The primary issue with both of these models, however, was mounting. They need to be in a high place and the only high place we had was the roof of our small Brooklyn garage. To mount them I bought a flag holder designed to attach flat against a vertical wall. Instead, however, I simply screwed the flag holder into the roof of the garage and stuck a metal pipe my neighbor gave me into the slot. This created an acceptably rigid if precarious stand for the sensor arrays. The sensor started to tilt over time but it did not fall.

A week into my big weather predicting experiment the birds were still chirping and I was the only one who could understand (or cared about) the readouts. I could predict rain in a very general way but I was fascinated by the data I was gathering. In an era of the quantified self I had a quantified garage. The information was freeing, exciting, and had very little to do with my horrible little birds.

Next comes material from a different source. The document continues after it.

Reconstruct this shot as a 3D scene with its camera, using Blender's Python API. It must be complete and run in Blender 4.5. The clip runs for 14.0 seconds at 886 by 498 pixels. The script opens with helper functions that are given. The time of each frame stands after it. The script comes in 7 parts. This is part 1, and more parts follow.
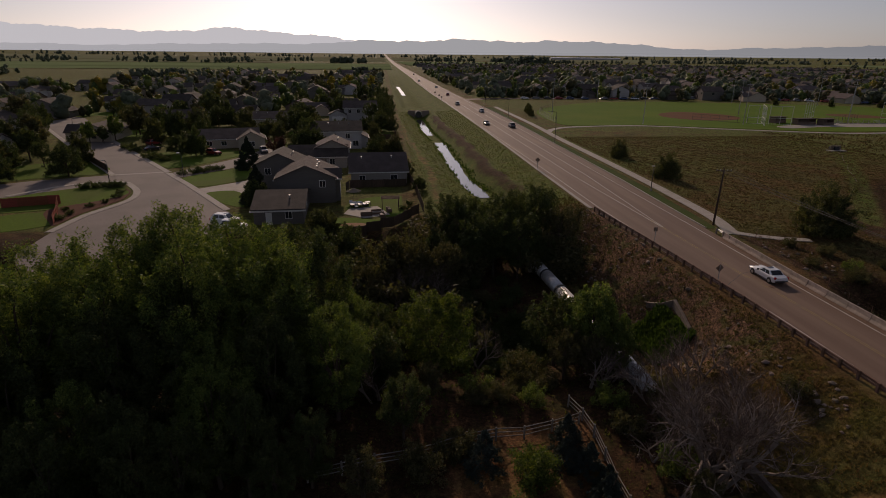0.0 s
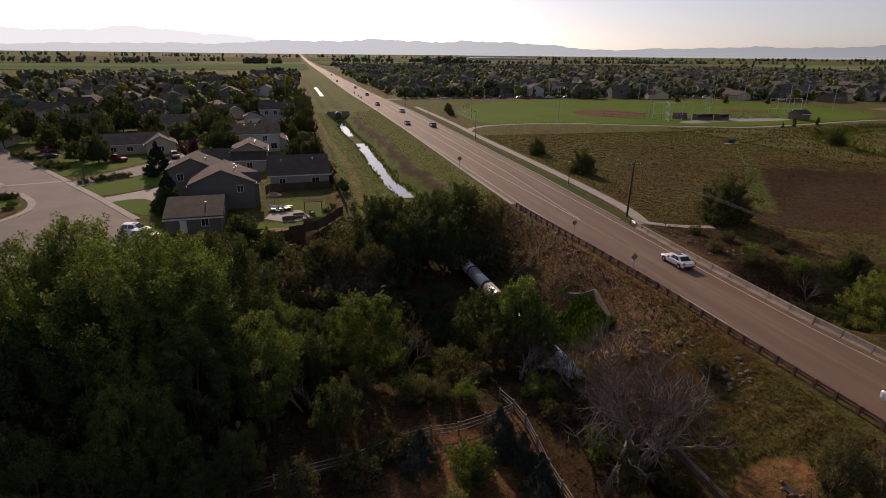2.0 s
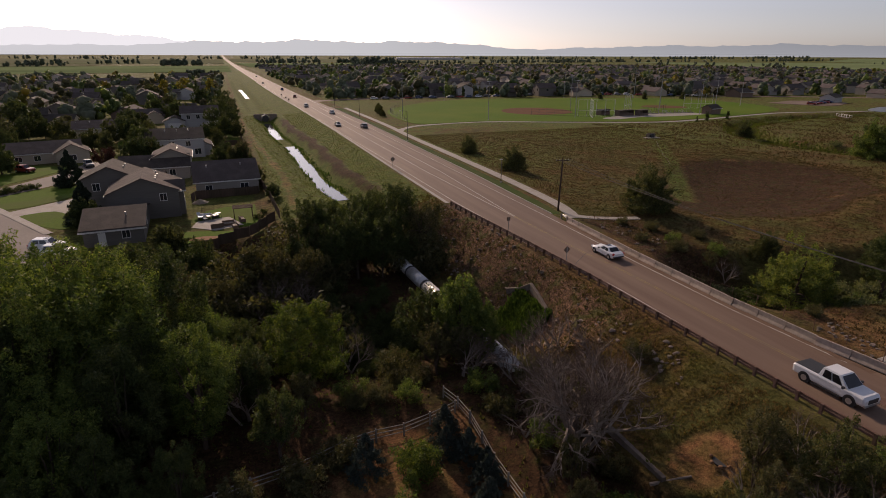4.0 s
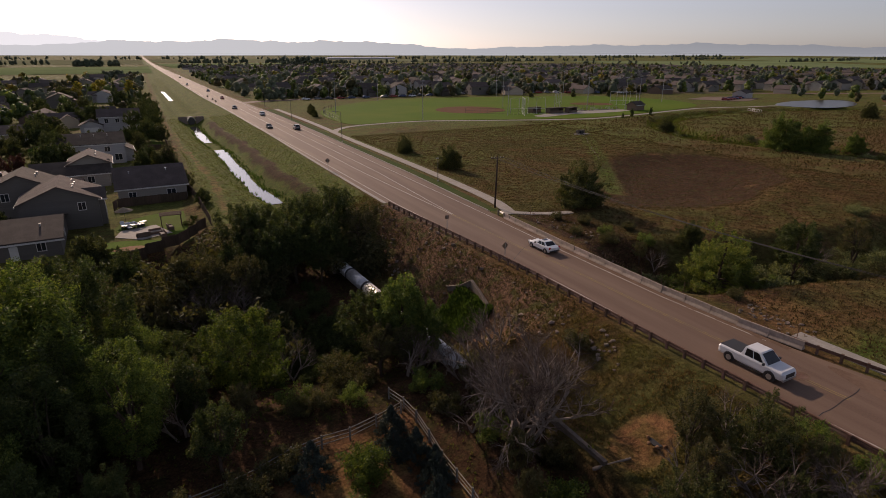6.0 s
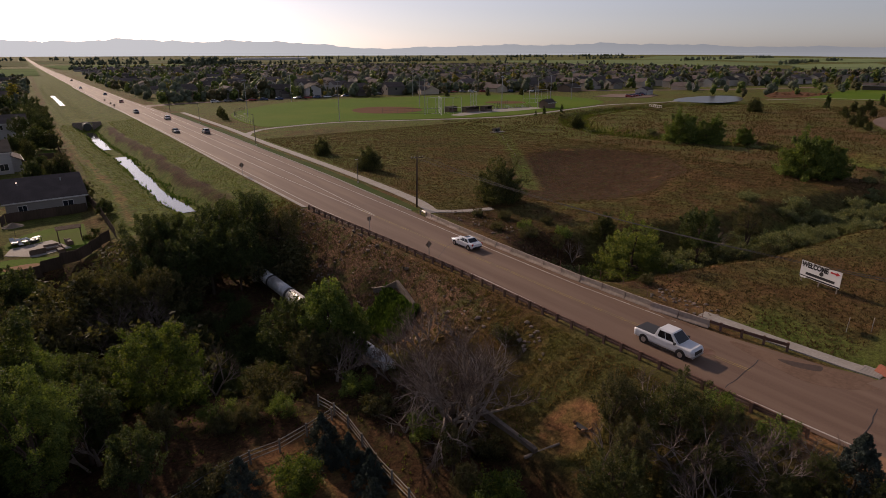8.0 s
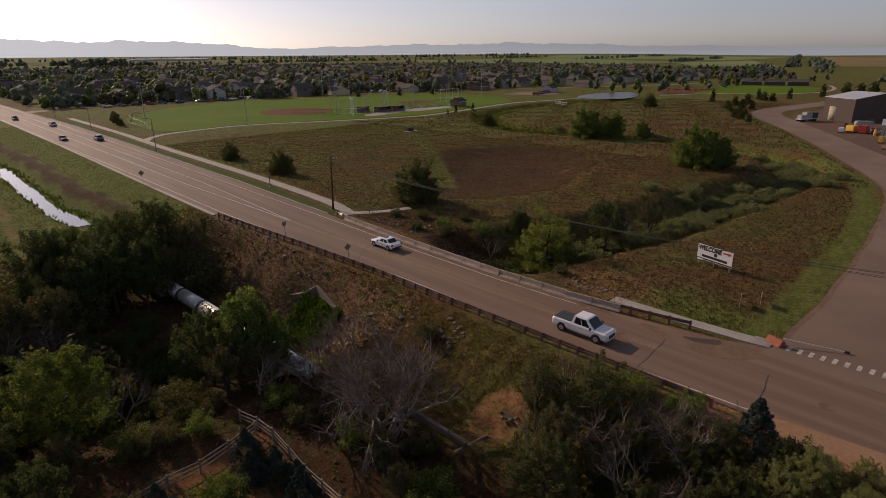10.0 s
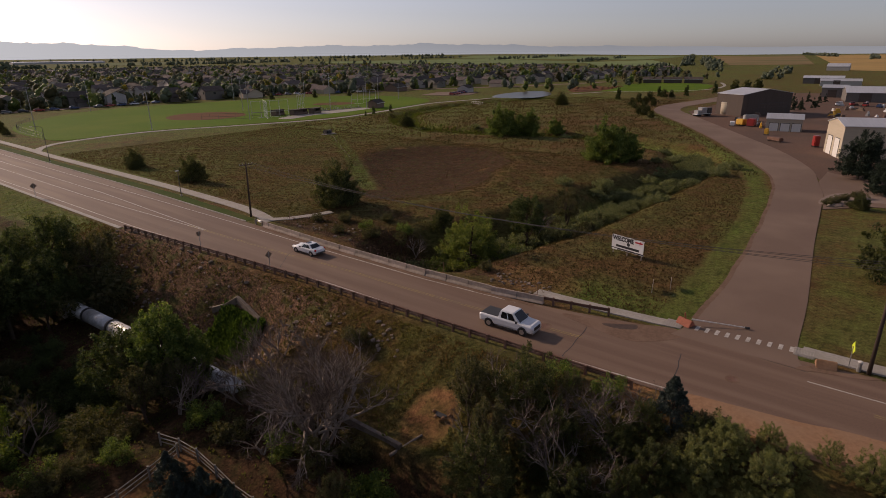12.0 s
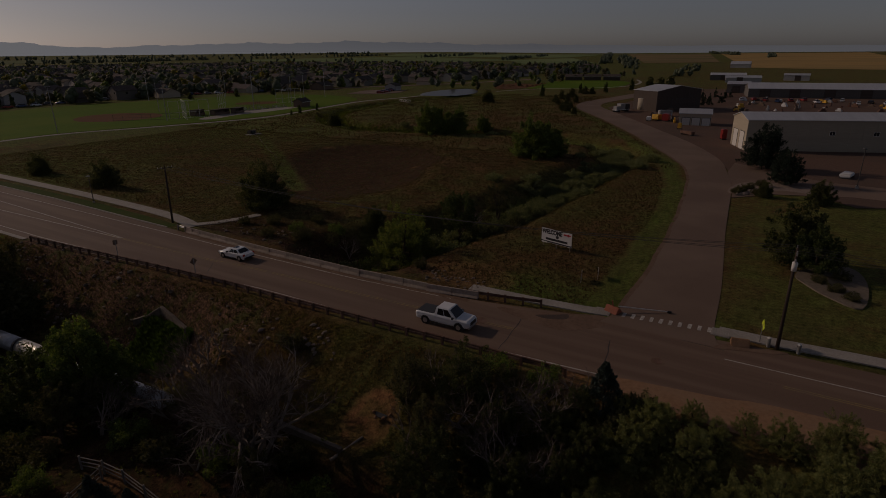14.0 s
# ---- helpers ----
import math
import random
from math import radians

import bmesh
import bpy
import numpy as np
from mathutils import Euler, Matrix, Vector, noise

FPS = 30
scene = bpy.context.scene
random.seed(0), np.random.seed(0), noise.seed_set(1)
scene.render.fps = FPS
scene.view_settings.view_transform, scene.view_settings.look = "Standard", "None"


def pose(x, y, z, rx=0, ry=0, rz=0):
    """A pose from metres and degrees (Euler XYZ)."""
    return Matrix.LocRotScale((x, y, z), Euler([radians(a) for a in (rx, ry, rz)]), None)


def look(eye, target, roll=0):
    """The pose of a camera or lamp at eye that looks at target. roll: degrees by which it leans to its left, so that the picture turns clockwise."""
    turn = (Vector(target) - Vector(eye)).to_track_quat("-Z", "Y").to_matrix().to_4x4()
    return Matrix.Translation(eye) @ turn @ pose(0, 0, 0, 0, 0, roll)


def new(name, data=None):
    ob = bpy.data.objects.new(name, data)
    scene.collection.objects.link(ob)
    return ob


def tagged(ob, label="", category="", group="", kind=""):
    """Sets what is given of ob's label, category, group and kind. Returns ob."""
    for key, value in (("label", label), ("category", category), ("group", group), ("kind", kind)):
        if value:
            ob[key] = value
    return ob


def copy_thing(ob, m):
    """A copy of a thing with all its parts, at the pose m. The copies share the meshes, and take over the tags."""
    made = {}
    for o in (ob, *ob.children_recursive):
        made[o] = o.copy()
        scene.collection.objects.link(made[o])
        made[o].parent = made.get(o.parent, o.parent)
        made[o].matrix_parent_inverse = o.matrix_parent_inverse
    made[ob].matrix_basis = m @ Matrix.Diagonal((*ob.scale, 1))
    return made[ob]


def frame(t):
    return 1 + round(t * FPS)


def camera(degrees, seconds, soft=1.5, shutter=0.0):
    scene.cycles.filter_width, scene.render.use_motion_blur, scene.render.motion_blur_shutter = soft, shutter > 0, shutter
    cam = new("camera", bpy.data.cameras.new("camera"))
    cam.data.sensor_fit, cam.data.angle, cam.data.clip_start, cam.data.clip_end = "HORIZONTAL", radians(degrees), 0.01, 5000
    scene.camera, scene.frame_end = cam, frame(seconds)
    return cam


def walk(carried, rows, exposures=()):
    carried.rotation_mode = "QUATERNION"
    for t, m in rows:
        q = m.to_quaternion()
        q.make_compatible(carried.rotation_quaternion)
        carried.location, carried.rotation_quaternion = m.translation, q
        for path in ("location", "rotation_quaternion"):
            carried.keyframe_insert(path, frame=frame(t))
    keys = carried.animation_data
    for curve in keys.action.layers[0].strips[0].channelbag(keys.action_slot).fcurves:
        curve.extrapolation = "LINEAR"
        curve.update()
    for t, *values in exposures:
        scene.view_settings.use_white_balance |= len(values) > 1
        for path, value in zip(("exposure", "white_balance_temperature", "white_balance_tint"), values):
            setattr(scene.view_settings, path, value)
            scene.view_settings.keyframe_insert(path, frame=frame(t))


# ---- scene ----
cam = camera(76.2, 14.0, soft=0.6)
PATH = [
    (0, pose(0, 0, 25, 70.97, -0.58, -5.84)),
    (0.5, pose(0, 0, 25, 70.94, -0.72, -7.50)),
    (1, pose(0, 0, 25, 70.96, -0.75, -9.29)),
    (1.5, pose(0, 0, 25, 71.01, -0.69, -11.44)),
    (2, pose(0, 0, 25, 71.05, -0.59, -13.69)),
    (2.5, pose(0, 0, 25, 71.08, -0.48, -15.65)),
    (3, pose(0, 0, 25, 71.11, -0.37, -17.53)),
    (5.5, pose(0, 0, 25, 71.06, -0.05, -25.04)),
    (6, pose(0, 0, 25, 71.07, -0.03, -27.06)),
    (6.5, pose(0, 0, 25, 71.10, 0.01, -29.22)),
    (7, pose(0, 0, 25, 71.12, 0.06, -31.28)),
    (9.5, pose(0, 0, 25, 70.96, 0.32, -41.60)),
    (10, pose(0, 0, 25, 70.99, 0.40, -43.92)),
    (10.5, pose(0, 0, 25, 71.02, 0.48, -46.06)),
    (11, pose(0, 0, 25, 71.03, 0.58, -48.11)),
    (11.5, pose(0, 0, 25, 71.02, 0.64, -50.25)),
    (12, pose(0, 0, 25, 71.00, 0.65, -52.04)),
    (12.5, pose(0, 0, 25, 70.94, 0.62, -53.89)),
    (13, pose(0, 0, 25, 70.87, 0.57, -55.83)),
    (13.5, pose(0, 0, 25, 70.78, 0.56, -57.59)),
    (14, pose(0, 0, 25, 70.74, 0.55, -59.10)),
]
EXPOSURES = [(t, e + 0.05, 6550, 25) for t, e in ((0, -0.7), (0.2, -0.35), (0.5, 0.05), (1.5, 0.08), (3.0, 0.05), (6.5, 0.05), (9.5, 0.03), (12.5, 0.03), (13.5, 0.03), (13.7, -0.2), (14.0, -2.0))]
walk(cam, PATH, EXPOSURES)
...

I was in the living room when my wife grunted in exasperation.

“Does it tell me if it’s going to rain or not, your fancy machine?” she yelled from the kitchen. She was looking at the readouts.

“I don’t know,” I yelled back.

Then, in a whisper, I called for Siri.

“Will it rain today?” I asked.

“There’s no rain in the forecast for today,” she said. I muted her.

I walked into the kitchen and pointed to the barometer.

“No rain today,” I said, triumphantly.

Outside the chirping – endless, atonal, and urgent – continued as the spring sun dried the dew from an insipid little nest in our storm drain and clear skies pushed the rain far away.